MCFS (Monte Carlo Feature Selection) is a feature selection method that can be applied to
high dimensional data (thousands/millions of features). Algorithm is implemented in Java but there is a user friendly R package (rmcfs).
First version of MCFS was published in 2004/2005 and in 2008 the final version of MCFS was published in Bioinformatics journal:
- M.Dramiński, A.Rada-Iglesias, S.Enroth, C.Wadelius, J. Koronacki, J.Komorowski "Monte Carlo feature
selection for supervised classification", BIOINFORMATICS 24(1): 110-117 (2008).
- M.Dramiński, J. Koronacki, J.Ćwik, J.Komorowski "Monte Carlo Gene Screening for Supervises Classificattion",
Proceedings of the EUROFUSE 2004 Workshop on Data and Knowledge Engineering, B.De Beats, R. De Caluwe, G. de Tre, J. Fodor, J. Kacprzyk,
S. Zadrozny (eds):Current Issues in Data and Knowledge Engineering, Akademicka Oficyna Wydawnicza EXIT Warszawa 2004.

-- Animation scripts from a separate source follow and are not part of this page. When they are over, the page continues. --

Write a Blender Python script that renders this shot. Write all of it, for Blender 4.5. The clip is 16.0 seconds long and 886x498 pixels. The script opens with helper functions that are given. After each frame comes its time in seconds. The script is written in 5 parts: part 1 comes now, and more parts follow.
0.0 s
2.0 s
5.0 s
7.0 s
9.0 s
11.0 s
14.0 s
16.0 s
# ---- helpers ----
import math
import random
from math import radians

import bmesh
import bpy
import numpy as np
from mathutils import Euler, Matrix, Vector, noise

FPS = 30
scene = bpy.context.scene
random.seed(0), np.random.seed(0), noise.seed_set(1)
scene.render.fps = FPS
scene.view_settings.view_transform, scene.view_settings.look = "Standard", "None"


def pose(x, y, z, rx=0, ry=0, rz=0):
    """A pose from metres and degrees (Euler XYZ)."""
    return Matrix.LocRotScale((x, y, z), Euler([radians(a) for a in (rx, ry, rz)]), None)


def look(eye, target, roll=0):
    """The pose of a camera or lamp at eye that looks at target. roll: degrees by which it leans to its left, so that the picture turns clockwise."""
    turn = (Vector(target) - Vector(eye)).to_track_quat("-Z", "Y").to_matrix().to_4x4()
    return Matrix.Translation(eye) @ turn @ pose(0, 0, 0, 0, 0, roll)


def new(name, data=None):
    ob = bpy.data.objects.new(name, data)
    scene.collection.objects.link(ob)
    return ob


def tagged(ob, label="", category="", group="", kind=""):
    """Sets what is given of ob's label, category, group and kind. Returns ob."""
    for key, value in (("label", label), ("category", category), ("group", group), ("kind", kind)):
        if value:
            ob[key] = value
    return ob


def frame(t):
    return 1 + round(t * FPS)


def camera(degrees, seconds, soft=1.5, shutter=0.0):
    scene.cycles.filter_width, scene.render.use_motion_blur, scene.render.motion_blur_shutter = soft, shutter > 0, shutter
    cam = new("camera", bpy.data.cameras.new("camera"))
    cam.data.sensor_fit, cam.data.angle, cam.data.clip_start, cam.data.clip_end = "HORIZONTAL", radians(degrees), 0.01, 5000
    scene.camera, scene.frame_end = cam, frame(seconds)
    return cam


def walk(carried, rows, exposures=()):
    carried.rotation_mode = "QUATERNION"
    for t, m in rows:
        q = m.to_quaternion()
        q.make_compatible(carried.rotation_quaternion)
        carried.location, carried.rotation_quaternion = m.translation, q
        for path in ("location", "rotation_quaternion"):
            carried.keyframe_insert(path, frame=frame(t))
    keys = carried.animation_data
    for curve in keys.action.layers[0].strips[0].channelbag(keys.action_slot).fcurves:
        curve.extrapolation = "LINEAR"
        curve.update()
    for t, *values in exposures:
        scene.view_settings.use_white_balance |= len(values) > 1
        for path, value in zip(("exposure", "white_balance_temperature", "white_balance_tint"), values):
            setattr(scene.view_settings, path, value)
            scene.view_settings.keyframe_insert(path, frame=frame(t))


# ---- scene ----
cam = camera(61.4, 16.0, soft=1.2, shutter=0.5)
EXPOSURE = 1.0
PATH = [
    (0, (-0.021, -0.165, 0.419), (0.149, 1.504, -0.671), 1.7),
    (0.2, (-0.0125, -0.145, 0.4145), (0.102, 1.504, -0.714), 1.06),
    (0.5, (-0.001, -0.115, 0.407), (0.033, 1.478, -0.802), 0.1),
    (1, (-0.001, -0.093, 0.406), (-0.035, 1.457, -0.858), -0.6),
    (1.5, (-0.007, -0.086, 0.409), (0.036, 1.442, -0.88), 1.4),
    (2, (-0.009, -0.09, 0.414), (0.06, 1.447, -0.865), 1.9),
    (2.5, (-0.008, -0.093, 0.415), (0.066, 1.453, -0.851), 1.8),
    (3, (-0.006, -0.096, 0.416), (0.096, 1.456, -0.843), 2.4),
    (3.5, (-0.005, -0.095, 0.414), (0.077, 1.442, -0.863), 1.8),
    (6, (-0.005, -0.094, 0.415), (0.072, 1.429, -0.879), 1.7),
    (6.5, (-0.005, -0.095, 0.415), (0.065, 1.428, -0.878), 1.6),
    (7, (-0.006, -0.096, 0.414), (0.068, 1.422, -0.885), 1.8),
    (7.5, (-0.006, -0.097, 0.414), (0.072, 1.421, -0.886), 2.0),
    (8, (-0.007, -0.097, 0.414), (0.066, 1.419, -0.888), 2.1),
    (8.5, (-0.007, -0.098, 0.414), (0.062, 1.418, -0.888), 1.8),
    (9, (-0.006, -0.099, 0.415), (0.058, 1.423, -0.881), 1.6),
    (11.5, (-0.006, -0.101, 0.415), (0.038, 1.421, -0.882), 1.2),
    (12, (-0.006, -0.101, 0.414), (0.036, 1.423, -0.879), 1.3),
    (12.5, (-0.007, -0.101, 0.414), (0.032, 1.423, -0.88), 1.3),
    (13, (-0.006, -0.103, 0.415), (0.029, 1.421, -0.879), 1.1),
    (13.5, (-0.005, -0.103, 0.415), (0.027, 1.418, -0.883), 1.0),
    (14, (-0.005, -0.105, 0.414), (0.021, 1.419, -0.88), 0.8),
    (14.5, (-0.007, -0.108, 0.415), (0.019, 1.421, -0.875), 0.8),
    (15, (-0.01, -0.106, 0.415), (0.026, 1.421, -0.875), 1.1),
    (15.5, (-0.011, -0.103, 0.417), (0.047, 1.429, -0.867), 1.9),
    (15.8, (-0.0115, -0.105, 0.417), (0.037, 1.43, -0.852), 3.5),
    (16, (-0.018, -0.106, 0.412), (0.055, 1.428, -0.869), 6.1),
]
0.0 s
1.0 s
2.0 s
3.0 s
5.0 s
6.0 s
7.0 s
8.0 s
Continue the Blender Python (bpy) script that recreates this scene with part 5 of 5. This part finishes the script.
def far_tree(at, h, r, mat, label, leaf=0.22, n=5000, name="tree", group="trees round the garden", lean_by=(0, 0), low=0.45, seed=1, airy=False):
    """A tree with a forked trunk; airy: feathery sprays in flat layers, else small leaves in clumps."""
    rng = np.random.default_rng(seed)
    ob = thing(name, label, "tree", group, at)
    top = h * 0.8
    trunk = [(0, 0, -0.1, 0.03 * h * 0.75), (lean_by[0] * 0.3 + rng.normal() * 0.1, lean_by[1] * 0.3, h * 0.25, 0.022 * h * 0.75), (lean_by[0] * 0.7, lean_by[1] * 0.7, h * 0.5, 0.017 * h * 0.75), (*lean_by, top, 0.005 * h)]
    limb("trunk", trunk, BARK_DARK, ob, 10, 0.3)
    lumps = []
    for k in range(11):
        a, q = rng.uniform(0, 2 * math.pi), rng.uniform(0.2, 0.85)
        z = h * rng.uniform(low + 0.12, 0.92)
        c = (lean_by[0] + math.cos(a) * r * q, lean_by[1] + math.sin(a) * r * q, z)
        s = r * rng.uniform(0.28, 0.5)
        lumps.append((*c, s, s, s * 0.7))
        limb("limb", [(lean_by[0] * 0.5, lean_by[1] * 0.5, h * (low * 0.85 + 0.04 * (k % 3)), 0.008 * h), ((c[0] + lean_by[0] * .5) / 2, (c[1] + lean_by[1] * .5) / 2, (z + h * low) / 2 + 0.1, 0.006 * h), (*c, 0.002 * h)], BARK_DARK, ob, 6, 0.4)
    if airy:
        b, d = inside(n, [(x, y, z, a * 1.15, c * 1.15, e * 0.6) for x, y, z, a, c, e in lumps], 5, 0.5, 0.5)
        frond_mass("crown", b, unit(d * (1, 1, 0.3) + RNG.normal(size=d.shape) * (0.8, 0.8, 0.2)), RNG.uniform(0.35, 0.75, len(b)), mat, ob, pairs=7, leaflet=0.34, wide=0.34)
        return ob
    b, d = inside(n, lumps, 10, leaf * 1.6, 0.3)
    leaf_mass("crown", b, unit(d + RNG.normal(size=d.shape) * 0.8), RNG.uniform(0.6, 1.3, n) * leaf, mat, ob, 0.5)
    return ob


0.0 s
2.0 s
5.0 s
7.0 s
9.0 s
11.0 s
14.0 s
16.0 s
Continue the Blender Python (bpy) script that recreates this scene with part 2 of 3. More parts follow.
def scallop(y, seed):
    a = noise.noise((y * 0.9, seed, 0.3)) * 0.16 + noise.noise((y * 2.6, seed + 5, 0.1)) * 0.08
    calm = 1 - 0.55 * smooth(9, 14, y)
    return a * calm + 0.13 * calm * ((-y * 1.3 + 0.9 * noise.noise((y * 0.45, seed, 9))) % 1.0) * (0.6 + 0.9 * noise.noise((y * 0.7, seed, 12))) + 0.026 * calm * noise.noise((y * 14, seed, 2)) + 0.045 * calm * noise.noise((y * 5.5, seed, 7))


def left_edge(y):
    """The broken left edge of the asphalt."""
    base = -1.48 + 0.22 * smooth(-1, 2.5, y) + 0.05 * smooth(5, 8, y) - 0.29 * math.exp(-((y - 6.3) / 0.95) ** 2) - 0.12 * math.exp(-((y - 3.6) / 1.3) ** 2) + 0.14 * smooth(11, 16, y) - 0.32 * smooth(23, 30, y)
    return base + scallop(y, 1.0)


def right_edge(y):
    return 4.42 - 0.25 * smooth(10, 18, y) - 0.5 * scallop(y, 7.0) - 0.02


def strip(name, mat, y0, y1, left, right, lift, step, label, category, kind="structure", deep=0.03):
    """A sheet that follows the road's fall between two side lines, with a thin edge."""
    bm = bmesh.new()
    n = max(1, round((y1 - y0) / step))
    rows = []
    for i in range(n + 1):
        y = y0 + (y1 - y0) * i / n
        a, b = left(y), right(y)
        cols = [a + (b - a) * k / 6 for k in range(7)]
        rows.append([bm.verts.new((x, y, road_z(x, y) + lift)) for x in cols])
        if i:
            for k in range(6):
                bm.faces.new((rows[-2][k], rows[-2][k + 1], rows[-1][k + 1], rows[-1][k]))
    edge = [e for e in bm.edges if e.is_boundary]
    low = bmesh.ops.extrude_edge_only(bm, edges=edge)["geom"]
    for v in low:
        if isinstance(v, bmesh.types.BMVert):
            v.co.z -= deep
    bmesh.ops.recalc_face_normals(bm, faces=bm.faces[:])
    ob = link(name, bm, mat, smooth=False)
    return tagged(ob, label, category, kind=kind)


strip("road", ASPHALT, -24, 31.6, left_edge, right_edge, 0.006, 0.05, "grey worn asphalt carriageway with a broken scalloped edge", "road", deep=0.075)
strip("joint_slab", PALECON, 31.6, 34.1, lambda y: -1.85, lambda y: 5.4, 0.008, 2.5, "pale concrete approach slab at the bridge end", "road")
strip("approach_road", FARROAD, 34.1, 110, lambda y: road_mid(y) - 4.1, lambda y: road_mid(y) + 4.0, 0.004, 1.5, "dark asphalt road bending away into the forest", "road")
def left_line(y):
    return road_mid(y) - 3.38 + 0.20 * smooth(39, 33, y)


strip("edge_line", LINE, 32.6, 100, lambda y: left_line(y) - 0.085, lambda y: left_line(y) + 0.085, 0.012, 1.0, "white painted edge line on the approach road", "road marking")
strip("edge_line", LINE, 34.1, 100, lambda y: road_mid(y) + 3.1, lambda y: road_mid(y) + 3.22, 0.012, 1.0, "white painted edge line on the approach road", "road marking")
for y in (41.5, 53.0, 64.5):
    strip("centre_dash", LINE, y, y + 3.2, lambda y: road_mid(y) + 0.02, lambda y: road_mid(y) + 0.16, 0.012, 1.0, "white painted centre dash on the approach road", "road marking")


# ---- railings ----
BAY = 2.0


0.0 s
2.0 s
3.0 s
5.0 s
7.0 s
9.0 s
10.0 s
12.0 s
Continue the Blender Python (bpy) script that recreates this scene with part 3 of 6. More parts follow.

MCFS-ID (Monte Carlo Feature Selection and Interdependence Discovery) is an extension to the original idea of MCFS and it produces interdependency
graphs (ID-Graphs). Features that are interdependent (not correlated!) are represented as nodes connected by directed edges in the ID-graph. Initial version of ID extension was published
in 2010. The latest version that describes rmcfs (the R implementation) was published in 2018. This one is highly recommended to cite if you would like to use
rmcfs in your research.